Потом, когда меня обвинят в убийстве Стаса, я часто вспоминаю тот день, когда я так жестоко и греховно сказала о нем. Может быть, за мой грех перед ним я и расплачиваюсь.
Аня за три до гибели Стаса мне приснилась эта девочка Надя, которую я никогда не видела. Я рассказала сон Стасу.
— Представляешь, Стас, снится она мне коротко стриженная…. в длинном свитере крупной вязки… и руки ко мне протягивает.
— Ты же не видела ее… Она была коротко стриженная и постоянно ходила в длинном свитере и джинсах.
— У меня грех перед тобой, Стас… Когда ее не стало, я сказала, что это ты ее убил.
— Вот и матушка моя так говорит.
И ушел в театр.
Однажды бессонной ночью он стал рассказывать об этом случае:
— Меня пригласили на свадьбу в ресторан «Арагви»… она тоже там была с каким-то мудаком… Когда они уходили, я вышел за ними. Они взяли такси, и я тоже… Поехал следом… Я ревновал ее. Мне был противен этот тип. Когда он ушел, я поднялся к ней… Через какое-то время я узнал, что она выбросилась с балкона. Мне тоже хотелось умереть. Я закрылся в своей комнате. Жил я тогда на Арбате, напротив Театра Вахтангова, во дворе, в подвале… Я работал дворником… подрабатывал, и комната была своя… не общежитие все-таки…
Я ничего не поняла из рассказа Стаса. Мне было страшно слушать о Наде, которая выбросилась с балкона, и я сказала ему об этом. Больше мы никогда о ней не говорили, и вдруг она мне приснилась.
Я до сих пор многого не понимаю в том, что случилось со мной. А мне нужно понять, мне необходимо понять все.
Курс, где учился Стас, был очень талантливый: Женя Симонова, Леня Ярмольник, Наташа Каширина, Юра Васильев, Наташа Ченчик, Юра Воробьев. Но самым талантливым из них, как говорил мне тогда Саша Кайдановский, был Стас Жданько.
Стаса уже пригласили в несколько театров, но он захотел показаться в Театре Вахтангова. Показа я не видела, но знала, что он очень понравился и что приглашение служить в нашем театре последовало. На что Саша Кайдановский — он уже не работал у нас — сказал:
— Он не пойдет в Театр Вахтангова.
— Ты ошибаешься, Саша, он будет работать у нас, — уверенно ответила я.
Так и получилось. Стас поступил в нашу труппу. Он мечтал сыграть Рогожина. Михаил Александрович Ульянов готов был отдать одну из своих лучших ролей Стасу, в которого он верил и которому симпатизировал.
— Валена, у нас с тобой всего одна сцена, но как мы ее сыграем!
— Стас, но Аглая и Рогожин словом не обмолвились…
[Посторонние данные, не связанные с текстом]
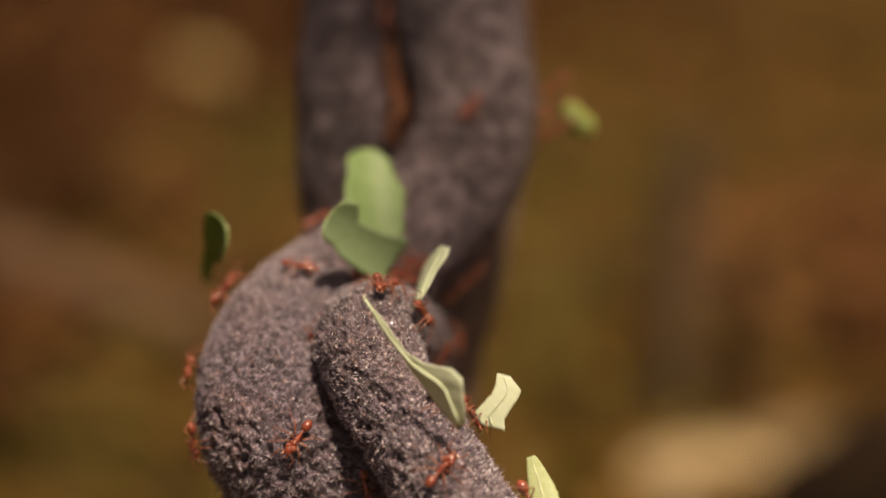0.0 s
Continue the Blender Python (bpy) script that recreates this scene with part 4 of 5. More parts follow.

— Это ничего… Я знаю, как представлю тебя перед Настасьей Филипповной. Тут не надо слов, Валена.
По каким причинам Стас так и не сыграл Рогожина, я не знаю.
На празднике в честь очередной годовщины училища имени Щукина (начинала я учиться во МХАТе, потом перешла в «Щуку») я стояла сзади на возвышении, чтобы лучше видеть, что происходит на сцене гимнастического зала.
Неожиданно для меня Стас поцеловал край моей юбки и протянул ко мне открытую руку. Я легко пожала ее. С этого дня мы с ним не расставались.
Мне кажется, с того момента, как начался наконец суд, мои воспоминания о нем стали еще живее. И — светлее… Суд начался так.
…— Малявина! Выходи!
Прошла пропускной пункт, вскарабкалась в «воронок». Запихнули меня в раскаленный от жары железный узенький «стакан»» и закрыли на замок. Невыносимо! В этом «стакане» есть маленькое круглое отверстие, куда бы мог поступать воздух, но он не поступал, и дышать было абсолютно нечем. Стала просить, чтобы открыли. Ничего подобного, конвоир даже не отвечает. Задыхаюсь совсем.